At the GJA 70th anniversary lecture: Media attacks reprehensible, abominable -NMC chairman

CHAIRMAN of the National Media Commission, Yaw Boadu-Ayeboafoh, has stated that despite what he called “reprehensible and abominable” attacks on journalists in Ghana, the media cannot be said to be under siege.

This is because if the media was under siege, no journalists would have had the space to report on the attacks and expose the unlawful acts committed against journalists in the line of duty.

Speaking at the second of three lectures scheduled by the Ghana Journalists Association (GJA) to mark its 70th anniversary, the NMC Chairman said media freedom was an inalienable right which must not be trampled upon by any sect of society. 

“Nobody has the right to stop a journalist (from carrying out his or her constitutionally guaranteed duty) no matter how irresponsible the journalist may be,” he stated.

What whoever is unsatisfied with the professionalism of a journalist could do would be to use civil procedures to have their concerns addressed at the appropriate fora like the civil court, he said.

The lecture, delivered in Accra yesterday, on the theme “Is the media under siege” brought together journalists, both retired and active, to deliberate on the dangers practitioners face in the line of duty.

According to him, despite the fact that there have been attacks on journalists over the years, there was the need to pause and look at the phenomenon case-by-case instead of lumping them and blaming the state for such reprehensible acts.

However, “where such bestialities has formalism….it is fair to blame the state” he said adding that “there are also isolated cases where some miscreants take the law into their own hands, such as the beating of the Ghanaian Times photographer (Vincent Dzatse) at the Independent Square.”

Citing the police and the military as one of the groups who visit brutalities on journalists under the guise of maintaining law and order as provided in Articles 200 and 210 of the 1992 Republican Constitution, Mr Boadu-Ayeboafoh said “nowhere is it provided that the police and military are to define the limits and independence of the media.”

Unlike in the past where editors were at the beck and call of governments by dropping stories on them requiring that pseudo by lines were given such stories to give it credibility, Mr Boadu-Ayeboafoh said same cannot be repeated today.

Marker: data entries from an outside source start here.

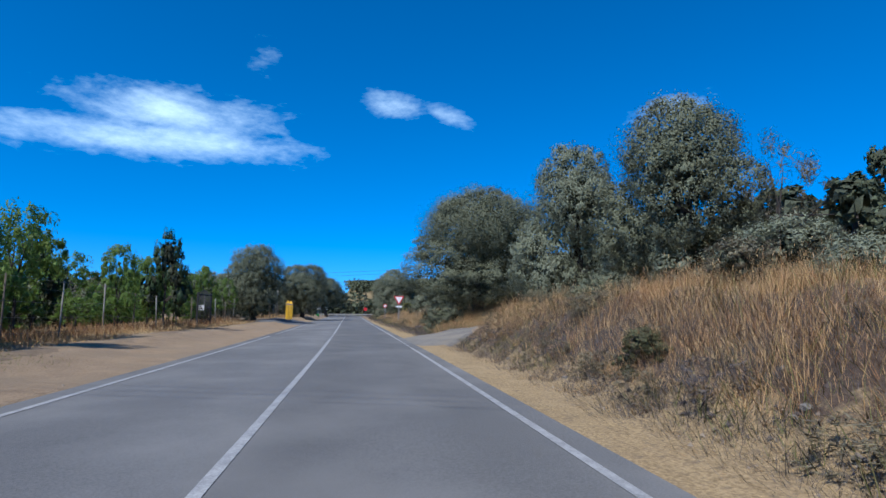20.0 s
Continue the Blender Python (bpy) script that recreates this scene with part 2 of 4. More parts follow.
GALV = material("galvanised_steel", (0.42, 0.43, 0.44), (0.33, 0.34, 0.35), 0.5, 6, 6, metal=0.8)
POSTMETAL = material("weathered_post", (0.32, 0.31, 0.29), (0.2, 0.18, 0.16), 0.7, 5, 6, metal=0.3)
DARKMETAL = material("dark_iron", (0.03, 0.03, 0.032), (0.02, 0.02, 0.022), 0.6, 5, 4)
SIGNRED = material("sign_red", (0.62, 0.035, 0.045), (0.52, 0.03, 0.04), 0.4, 8, 5)
SIGNWHITE = material("sign_white", (0.82, 0.82, 0.80), (0.74, 0.74, 0.72), 0.4, 6, 5)
SIGNBLACK = material("sign_black", (0.02, 0.02, 0.02), (0.03, 0.03, 0.03), 0.5)
SIGNBACK = material("sign_back", (0.36, 0.37, 0.38), (0.3, 0.31, 0.32), 0.5, 6, 5, metal=0.5)
YELLOW = material("yellow_paint", (0.80, 0.46, 0.03), (0.68, 0.38, 0.03), 0.8, 2.5, 7, 0.2, 25, stain=(0.55, 0.33, 0.06), stain_scale=1.5)
BAND = material("purple_grey_band", (0.30, 0.24, 0.27), (0.24, 0.2, 0.22), 0.8, 4, 5)
GREEN = material("green_paint", (0.02, 0.27, 0.06), (0.02, 0.22, 0.05), 0.5, 4, 5)
WHITE = material("white_paint", (0.82, 0.82, 0.80), (0.72, 0.72, 0.70), 0.6, 3, 6)
SHUTTER_EDGE = material("shutter_slat", (0.10, 0.115, 0.14), (0.08, 0.09, 0.11), 0.5, 8, 4)
SHUTTER = material("dark_shutter", (0.035, 0.04, 0.05), (0.025, 0.03, 0.035), 0.6, 8, 4)
WOOD = material("weathered_wood", (0.20, 0.16, 0.125), (0.13, 0.105, 0.085), 0.9, 4, 8, 0.5, 20, stretch=(1, 1, 0.15))
CONCRETE = material("concrete", (0.42, 0.40, 0.37), (0.33, 0.31, 0.285), 0.9, 2.5, 8, 0.4, 25)
HILL = material("wooded_hillside", (0.075, 0.08, 0.045), (0.12, 0.105, 0.06), 0.95, 0.05, 8, 0.8, 0.5, stain=(0.2, 0.16, 0.09), stain_scale=0.02)
CABLE = material("black_cable", (0.03, 0.03, 0.035), (0.025, 0.025, 0.03), 0.6)

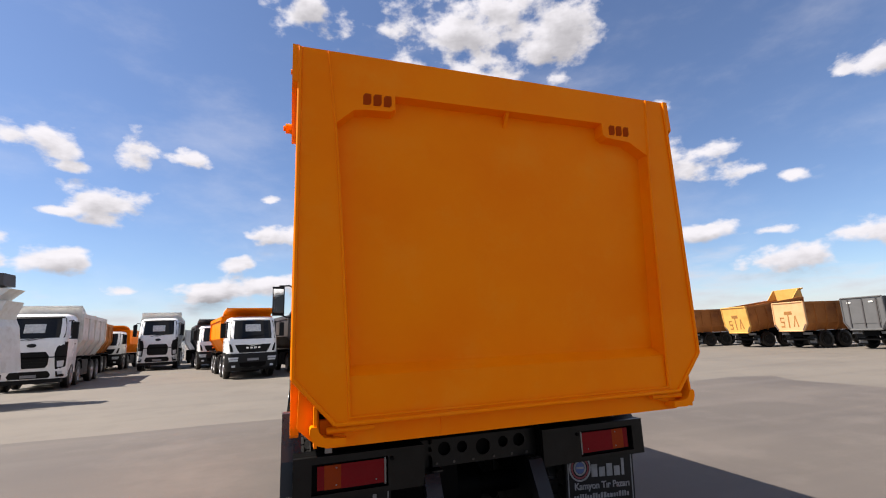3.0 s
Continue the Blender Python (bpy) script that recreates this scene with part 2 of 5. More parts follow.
def ring_dust(m, r0, r1, r2, color, amount):
    """Dust caked in a band round the axle of a wheel."""
    nt = m.node_tree
    N, L = nt.nodes, nt.links
    b = N["Principled BSDF"]
    src = b.inputs["Base Color"].links[0].from_socket
    tc, flat, ln, n = N.new("ShaderNodeTexCoord"), N.new("ShaderNodeVectorMath"), N.new("ShaderNodeVectorMath"), N.new("ShaderNodeTexNoise")
    flat.operation, ln.operation = "MULTIPLY", "LENGTH"
    flat.inputs[1].default_value = (0, 1, 1)
    L.new(tc.outputs["Object"], flat.inputs[0])
    L.new(flat.outputs[0], ln.inputs[0])
    L.new(tc.outputs["Object"], n.inputs["Vector"])
    n.inputs["Scale"].default_value, n.inputs["Detail"].default_value = 6.0, 6.0
    f = None
    for v, a, c, d in ((ln.outputs["Value"], r0, r1, 0), (ln.outputs["Value"], r2, r1, 0), (n.outputs[0], 0.35, 0.65, 0.25)):
        k = N.new("ShaderNodeMapRange")
        for i, x in zip((1, 2, 3, 4), (a, c, d, 1)):
            k.inputs[i].default_value = x
        L.new(v, k.inputs[0])
        if f is None:
            f = k.outputs[0]
        else:
            g = N.new("ShaderNodeMath")
            g.operation = "MULTIPLY"
            L.new(f, g.inputs[0])
            L.new(k.outputs[0], g.inputs[1])
            f = g.outputs[0]
    g = N.new("ShaderNodeMath")
    g.operation = "MULTIPLY"
    g.inputs[1].default_value = amount
    L.new(f, g.inputs[0])
    mx = N.new("ShaderNodeMix")
    mx.data_type = "RGBA"
    L.new(g.outputs[0], mx.inputs[0])
    L.new(src, mx.inputs["A"])
    mx.inputs["B"].default_value = (*color, 1)
    L.new(mx.outputs["Result"], b.inputs["Base Color"])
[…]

“Today, no groups or individuals, no matter how powerful or influential they are, can emasculate or enmesh the media,” he posited.

Noting that the media was more responsible than the situation had been in the past, Mr Boadu-Ayeboafoh urged individuals who might have suffered brutalities to cooperate with the leadership of the GJA to ensure that offenders were dealt with in accordance with the law.

Describing the murder of Tiger Eye PI investigator, Ahmed Hussein Suale as “senseless” Mr Boadu-Ayeboafoh urged President Nana Addo Dankwa Akufo-Addo to “declare his abhorrence to impunity and attacks on media personnel and affirm his unalloyed support for media freedom and independence with the same vigour that he displayed in the appeal of the Criminal Libel and Seditious laws.” 

Journalists, he said, must take precaution whiles attempting to get the story because no story is worth the life of a journalist.

President of the GJA, Rowland Affail Monney, on his part called for an end to attacks on journalists which he said have become a “political gymnastic.”